I didn’t realize until my daughter turned eighteen how stressful it has been for me to maintain a relationship with her father. Now I feel like a weight has been lifted off my shoulders and I have a new found freedom.

I always did my best to bite my tongue and keep the peace, anything so that Hailey could have both of her parents and as little tensions as possible. For the past ten years he has made very little effort while I have worked my butt off to keep some semblance of a family for Hailey.

Now my daughter is eighteen. The relationship she does or does not have with her father is not my doing or even my business anymore. It’s wonderful not to have that added stress in my life. It’s very hard to always have to be nice to someone who has hurt you in the past. As a single mother I felt a responsibility to put my feelings aside in order to foster my daughter’s relationship with her father.

No more. Those days are over. I’ve been as nice as I have to be for the last time. It’s very liberating to know that I don’t ever have to talk to this man again. If you get divorced and you don’t have children you don’t ever need to see or speak to your ex husband again.

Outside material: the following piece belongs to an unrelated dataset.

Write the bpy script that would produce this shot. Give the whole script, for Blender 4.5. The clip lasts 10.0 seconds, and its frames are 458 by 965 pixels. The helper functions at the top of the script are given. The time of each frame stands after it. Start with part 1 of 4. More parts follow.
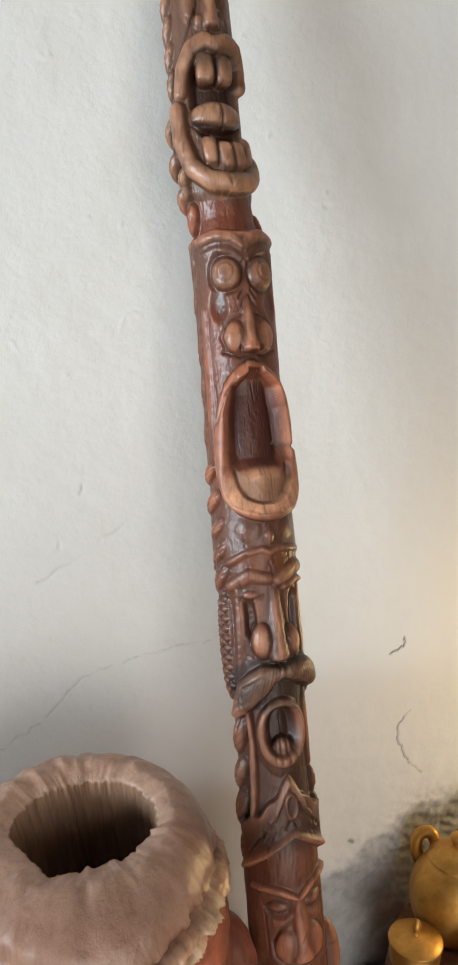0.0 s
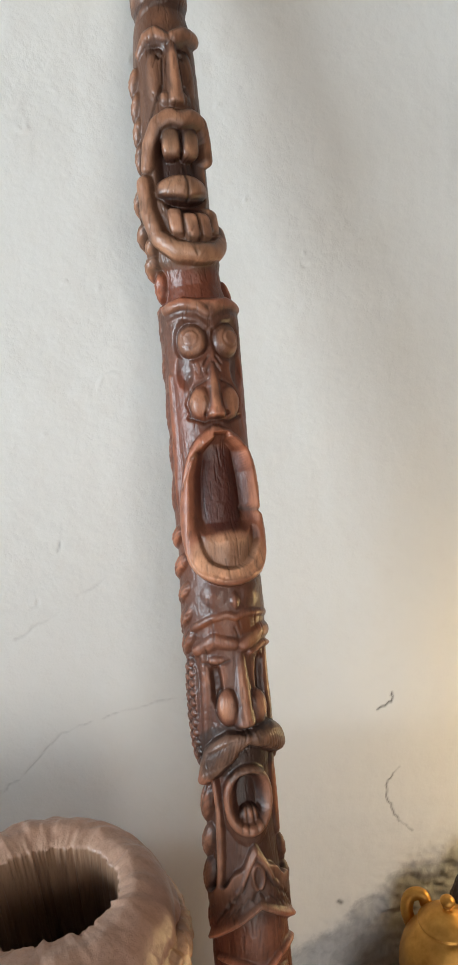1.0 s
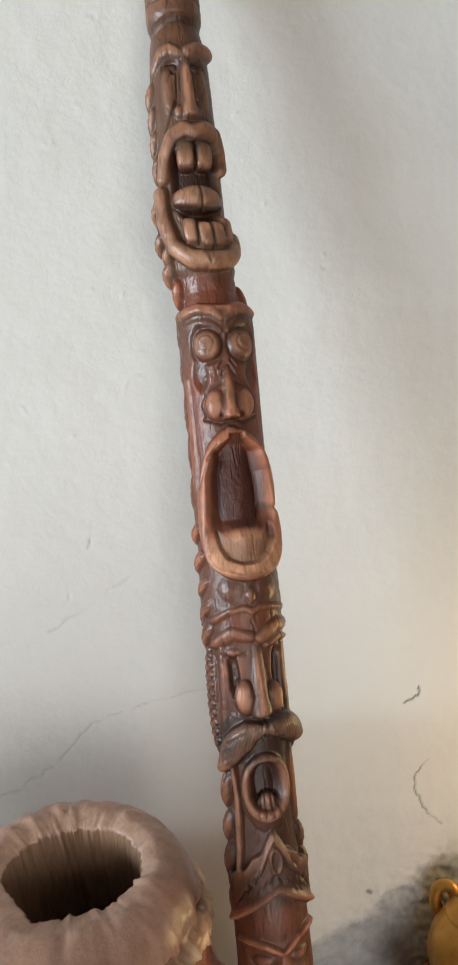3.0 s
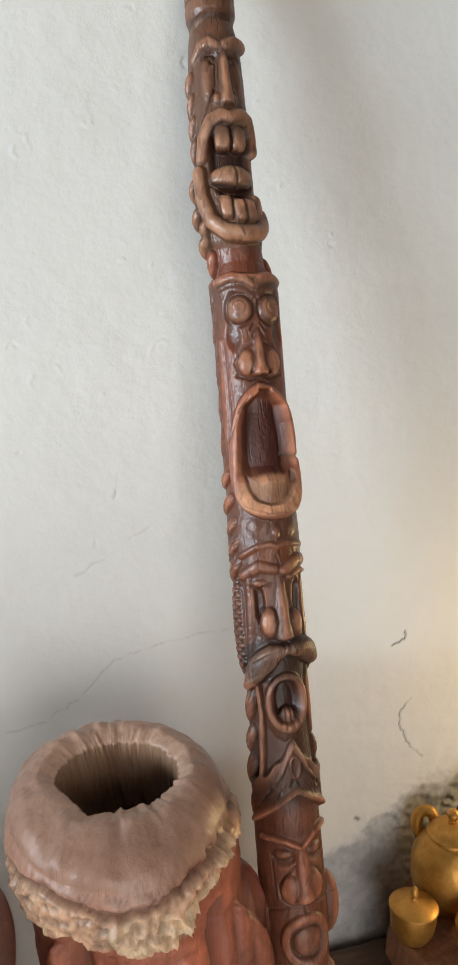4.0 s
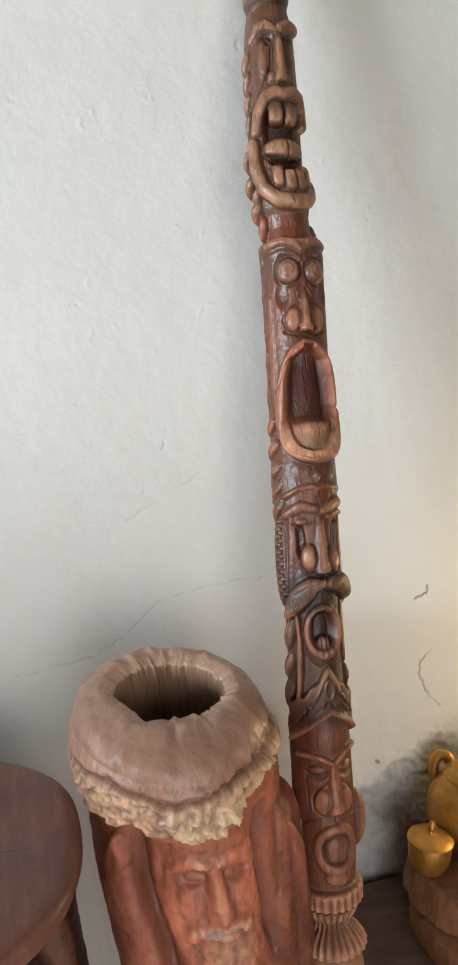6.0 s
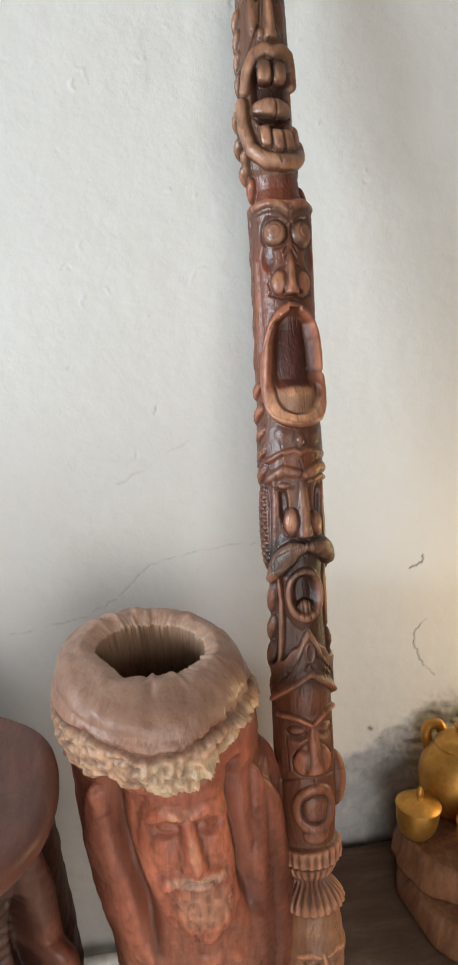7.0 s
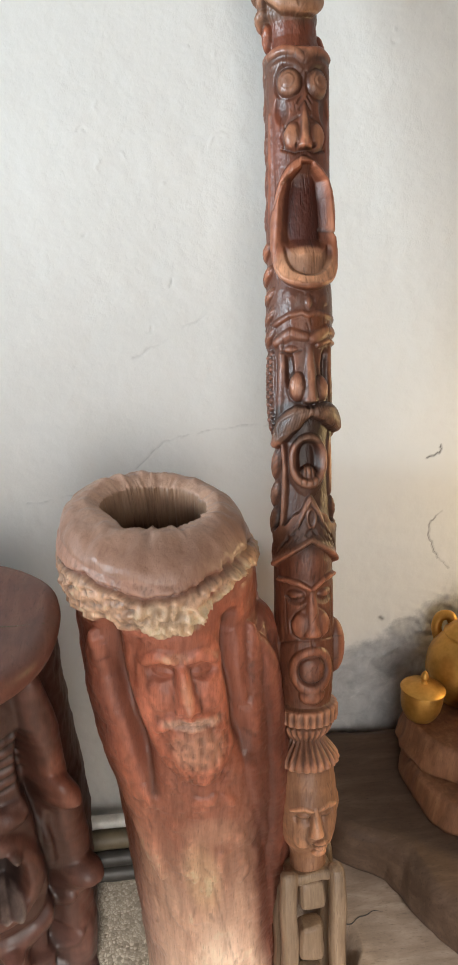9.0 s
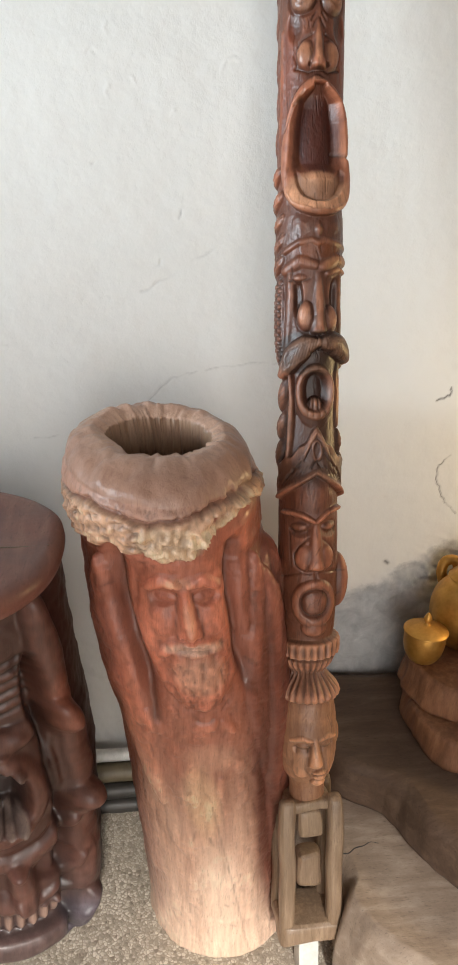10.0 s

When there are children involved it’s a whole different story.

I’m glad that time of my life is over. I don’t have to be nice to someone who hurt me and who continues to be rude and arrogant. It’s amazing the things we will do for our children. I hope they continue to have a relationship. I doubt it because her father doesn’t put forth the effort. I was always the one making sure they spent time together. I’m no longer responsible for this, it is totally his, and I feel like the weight of the world has been lifted off my shoulders.